» GIVEN INSTRUCTION:
Output the material below unchanged, apart from leaving out the pictures.

....................

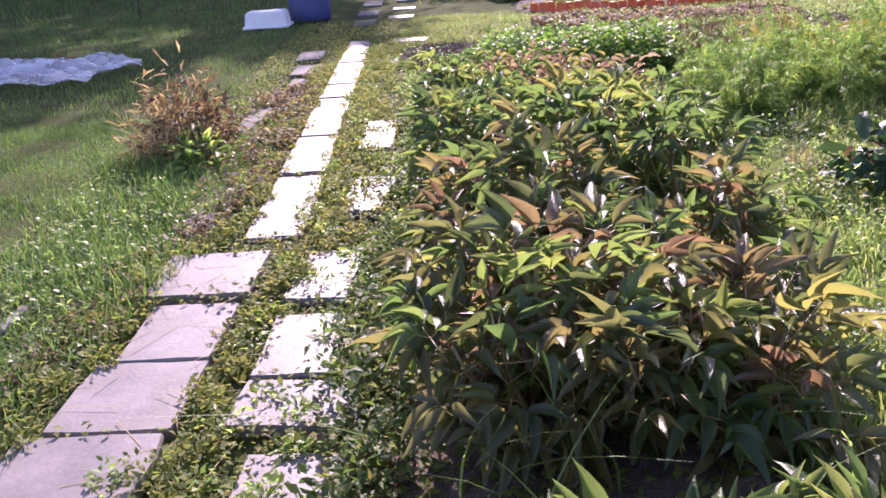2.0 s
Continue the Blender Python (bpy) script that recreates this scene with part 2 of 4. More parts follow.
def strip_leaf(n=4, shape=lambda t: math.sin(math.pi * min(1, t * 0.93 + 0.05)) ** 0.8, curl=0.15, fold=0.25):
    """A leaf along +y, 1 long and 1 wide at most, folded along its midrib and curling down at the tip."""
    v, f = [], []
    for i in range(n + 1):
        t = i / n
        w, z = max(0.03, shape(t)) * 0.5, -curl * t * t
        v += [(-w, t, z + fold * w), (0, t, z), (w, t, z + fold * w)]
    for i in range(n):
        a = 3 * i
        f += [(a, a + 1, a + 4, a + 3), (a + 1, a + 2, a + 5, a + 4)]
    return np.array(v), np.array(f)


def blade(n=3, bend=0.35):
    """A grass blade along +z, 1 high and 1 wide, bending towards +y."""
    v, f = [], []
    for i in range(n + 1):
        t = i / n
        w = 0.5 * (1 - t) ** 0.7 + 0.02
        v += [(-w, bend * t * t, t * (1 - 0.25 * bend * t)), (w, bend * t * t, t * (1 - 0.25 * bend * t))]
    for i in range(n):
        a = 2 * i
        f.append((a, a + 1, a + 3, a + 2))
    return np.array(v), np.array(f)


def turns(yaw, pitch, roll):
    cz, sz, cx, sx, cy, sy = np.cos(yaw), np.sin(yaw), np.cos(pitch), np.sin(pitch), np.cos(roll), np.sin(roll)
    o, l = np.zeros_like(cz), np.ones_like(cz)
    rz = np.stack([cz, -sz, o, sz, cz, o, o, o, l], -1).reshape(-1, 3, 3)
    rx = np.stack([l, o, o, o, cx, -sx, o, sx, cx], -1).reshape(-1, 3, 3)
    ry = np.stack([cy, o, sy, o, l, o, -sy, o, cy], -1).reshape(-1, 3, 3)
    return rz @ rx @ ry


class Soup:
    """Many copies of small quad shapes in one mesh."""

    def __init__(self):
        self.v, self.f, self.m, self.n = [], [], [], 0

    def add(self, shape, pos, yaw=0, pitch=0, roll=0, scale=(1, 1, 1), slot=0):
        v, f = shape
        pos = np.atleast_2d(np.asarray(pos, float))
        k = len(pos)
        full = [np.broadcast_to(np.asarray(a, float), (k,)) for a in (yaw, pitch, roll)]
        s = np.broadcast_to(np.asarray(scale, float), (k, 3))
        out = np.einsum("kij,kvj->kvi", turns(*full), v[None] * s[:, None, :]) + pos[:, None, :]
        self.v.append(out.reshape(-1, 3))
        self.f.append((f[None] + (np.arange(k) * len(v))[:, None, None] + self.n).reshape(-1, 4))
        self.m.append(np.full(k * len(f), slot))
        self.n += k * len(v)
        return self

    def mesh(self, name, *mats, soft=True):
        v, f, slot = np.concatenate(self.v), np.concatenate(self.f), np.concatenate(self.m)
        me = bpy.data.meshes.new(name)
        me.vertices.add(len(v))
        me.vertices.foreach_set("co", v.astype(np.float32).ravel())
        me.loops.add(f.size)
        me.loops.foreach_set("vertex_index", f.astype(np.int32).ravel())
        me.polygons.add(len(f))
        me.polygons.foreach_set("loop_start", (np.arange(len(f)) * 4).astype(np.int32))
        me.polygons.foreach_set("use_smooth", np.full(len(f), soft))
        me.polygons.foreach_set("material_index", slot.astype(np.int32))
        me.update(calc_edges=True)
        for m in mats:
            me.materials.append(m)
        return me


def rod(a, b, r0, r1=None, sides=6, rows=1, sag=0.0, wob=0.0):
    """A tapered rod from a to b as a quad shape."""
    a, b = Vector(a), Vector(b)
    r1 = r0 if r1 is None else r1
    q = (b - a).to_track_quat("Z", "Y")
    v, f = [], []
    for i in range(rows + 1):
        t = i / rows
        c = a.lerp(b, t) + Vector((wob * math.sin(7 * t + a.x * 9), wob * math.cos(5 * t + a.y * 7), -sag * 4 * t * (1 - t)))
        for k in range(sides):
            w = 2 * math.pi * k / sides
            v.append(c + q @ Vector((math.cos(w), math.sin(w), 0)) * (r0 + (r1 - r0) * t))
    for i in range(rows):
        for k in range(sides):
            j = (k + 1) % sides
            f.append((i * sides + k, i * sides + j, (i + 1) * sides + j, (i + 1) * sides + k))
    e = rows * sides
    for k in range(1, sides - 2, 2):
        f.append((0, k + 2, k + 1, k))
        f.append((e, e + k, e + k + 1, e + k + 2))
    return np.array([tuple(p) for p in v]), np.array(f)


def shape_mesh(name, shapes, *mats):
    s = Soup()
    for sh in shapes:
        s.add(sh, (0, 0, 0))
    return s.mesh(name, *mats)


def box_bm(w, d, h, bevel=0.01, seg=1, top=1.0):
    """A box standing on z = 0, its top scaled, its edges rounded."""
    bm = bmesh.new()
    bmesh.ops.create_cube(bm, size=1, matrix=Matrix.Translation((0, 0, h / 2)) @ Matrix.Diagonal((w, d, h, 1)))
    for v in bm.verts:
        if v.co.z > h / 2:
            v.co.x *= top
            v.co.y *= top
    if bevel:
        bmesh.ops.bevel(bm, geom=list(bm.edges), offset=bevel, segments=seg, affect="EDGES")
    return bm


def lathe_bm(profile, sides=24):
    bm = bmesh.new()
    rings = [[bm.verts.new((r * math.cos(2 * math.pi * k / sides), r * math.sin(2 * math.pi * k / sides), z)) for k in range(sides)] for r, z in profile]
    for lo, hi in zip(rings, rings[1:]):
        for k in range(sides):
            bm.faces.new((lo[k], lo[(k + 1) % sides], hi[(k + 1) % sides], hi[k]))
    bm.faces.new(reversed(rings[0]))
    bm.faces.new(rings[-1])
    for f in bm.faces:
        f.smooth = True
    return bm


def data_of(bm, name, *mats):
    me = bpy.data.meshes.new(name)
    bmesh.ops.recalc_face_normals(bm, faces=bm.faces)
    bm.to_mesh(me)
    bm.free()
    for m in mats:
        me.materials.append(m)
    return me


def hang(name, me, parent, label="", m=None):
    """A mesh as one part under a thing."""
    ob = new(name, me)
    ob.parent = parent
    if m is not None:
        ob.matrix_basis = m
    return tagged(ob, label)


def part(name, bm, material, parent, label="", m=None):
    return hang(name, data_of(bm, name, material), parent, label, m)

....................

» SOLUTION TO THIS PROBLEM:
2.0 s
Continue the Blender Python (bpy) script that recreates this scene with part 2 of 4. More parts follow.
def strip_leaf(n=4, shape=lambda t: math.sin(math.pi * min(1, t * 0.93 + 0.05)) ** 0.8, curl=0.15, fold=0.25):
    """A leaf along +y, 1 long and 1 wide at most, folded along its midrib and curling down at the tip."""
    v, f = [], []
    for i in range(n + 1):
        t = i / n
        w, z = max(0.03, shape(t)) * 0.5, -curl * t * t
        v += [(-w, t, z + fold * w), (0, t, z), (w, t, z + fold * w)]
    for i in range(n):
        a = 3 * i
        f += [(a, a + 1, a + 4, a + 3), (a + 1, a + 2, a + 5, a + 4)]
    return np.array(v), np.array(f)


def blade(n=3, bend=0.35):
    """A grass blade along +z, 1 high and 1 wide, bending towards +y."""
    v, f = [], []
    for i in range(n + 1):
        t = i / n
        w = 0.5 * (1 - t) ** 0.7 + 0.02
        v += [(-w, bend * t * t, t * (1 - 0.25 * bend * t)), (w, bend * t * t, t * (1 - 0.25 * bend * t))]
    for i in range(n):
        a = 2 * i
        f.append((a, a + 1, a + 3, a + 2))
    return np.array(v), np.array(f)


def turns(yaw, pitch, roll):
    cz, sz, cx, sx, cy, sy = np.cos(yaw), np.sin(yaw), np.cos(pitch), np.sin(pitch), np.cos(roll), np.sin(roll)
    o, l = np.zeros_like(cz), np.ones_like(cz)
    rz = np.stack([cz, -sz, o, sz, cz, o, o, o, l], -1).reshape(-1, 3, 3)
    rx = np.stack([l, o, o, o, cx, -sx, o, sx, cx], -1).reshape(-1, 3, 3)
    ry = np.stack([cy, o, sy, o, l, o, -sy, o, cy], -1).reshape(-1, 3, 3)
    return rz @ rx @ ry


class Soup:
    """Many copies of small quad shapes in one mesh."""

    def __init__(self):
        self.v, self.f, self.m, self.n = [], [], [], 0

    def add(self, shape, pos, yaw=0, pitch=0, roll=0, scale=(1, 1, 1), slot=0):
        v, f = shape
        pos = np.atleast_2d(np.asarray(pos, float))
        k = len(pos)
        full = [np.broadcast_to(np.asarray(a, float), (k,)) for a in (yaw, pitch, roll)]
        s = np.broadcast_to(np.asarray(scale, float), (k, 3))
        out = np.einsum("kij,kvj->kvi", turns(*full), v[None] * s[:, None, :]) + pos[:, None, :]
        self.v.append(out.reshape(-1, 3))
        self.f.append((f[None] + (np.arange(k) * len(v))[:, None, None] + self.n).reshape(-1, 4))
        self.m.append(np.full(k * len(f), slot))
        self.n += k * len(v)
        return self

    def mesh(self, name, *mats, soft=True):
        v, f, slot = np.concatenate(self.v), np.concatenate(self.f), np.concatenate(self.m)
        me = bpy.data.meshes.new(name)
        me.vertices.add(len(v))
        me.vertices.foreach_set("co", v.astype(np.float32).ravel())
        me.loops.add(f.size)
        me.loops.foreach_set("vertex_index", f.astype(np.int32).ravel())
        me.polygons.add(len(f))
        me.polygons.foreach_set("loop_start", (np.arange(len(f)) * 4).astype(np.int32))
        me.polygons.foreach_set("use_smooth", np.full(len(f), soft))
        me.polygons.foreach_set("material_index", slot.astype(np.int32))
        me.update(calc_edges=True)
        for m in mats:
            me.materials.append(m)
        return me


def rod(a, b, r0, r1=None, sides=6, rows=1, sag=0.0, wob=0.0):
    """A tapered rod from a to b as a quad shape."""
    a, b = Vector(a), Vector(b)
    r1 = r0 if r1 is None else r1
    q = (b - a).to_track_quat("Z", "Y")
    v, f = [], []
    for i in range(rows + 1):
        t = i / rows
        c = a.lerp(b, t) + Vector((wob * math.sin(7 * t + a.x * 9), wob * math.cos(5 * t + a.y * 7), -sag * 4 * t * (1 - t)))
        for k in range(sides):
            w = 2 * math.pi * k / sides
            v.append(c + q @ Vector((math.cos(w), math.sin(w), 0)) * (r0 + (r1 - r0) * t))
    for i in range(rows):
        for k in range(sides):
            j = (k + 1) % sides
            f.append((i * sides + k, i * sides + j, (i + 1) * sides + j, (i + 1) * sides + k))
    e = rows * sides
    for k in range(1, sides - 2, 2):
        f.append((0, k + 2, k + 1, k))
        f.append((e, e + k, e + k + 1, e + k + 2))
    return np.array([tuple(p) for p in v]), np.array(f)


def shape_mesh(name, shapes, *mats):
    s = Soup()
    for sh in shapes:
        s.add(sh, (0, 0, 0))
    return s.mesh(name, *mats)


def box_bm(w, d, h, bevel=0.01, seg=1, top=1.0):
    """A box standing on z = 0, its top scaled, its edges rounded."""
    bm = bmesh.new()
    bmesh.ops.create_cube(bm, size=1, matrix=Matrix.Translation((0, 0, h / 2)) @ Matrix.Diagonal((w, d, h, 1)))
    for v in bm.verts:
        if v.co.z > h / 2:
            v.co.x *= top
            v.co.y *= top
    if bevel:
        bmesh.ops.bevel(bm, geom=list(bm.edges), offset=bevel, segments=seg, affect="EDGES")
    return bm


def lathe_bm(profile, sides=24):
    bm = bmesh.new()
    rings = [[bm.verts.new((r * math.cos(2 * math.pi * k / sides), r * math.sin(2 * math.pi * k / sides), z)) for k in range(sides)] for r, z in profile]
    for lo, hi in zip(rings, rings[1:]):
        for k in range(sides):
            bm.faces.new((lo[k], lo[(k + 1) % sides], hi[(k + 1) % sides], hi[k]))
    bm.faces.new(reversed(rings[0]))
    bm.faces.new(rings[-1])
    for f in bm.faces:
        f.smooth = True
    return bm


def data_of(bm, name, *mats):
    me = bpy.data.meshes.new(name)
    bmesh.ops.recalc_face_normals(bm, faces=bm.faces)
    bm.to_mesh(me)
    bm.free()
    for m in mats:
        me.materials.append(m)
    return me


def hang(name, me, parent, label="", m=None):
    """A mesh as one part under a thing."""
    ob = new(name, me)
    ob.parent = parent
    if m is not None:
        ob.matrix_basis = m
    return tagged(ob, label)


def part(name, bm, material, parent, label="", m=None):
    return hang(name, data_of(bm, name, material), parent, label, m)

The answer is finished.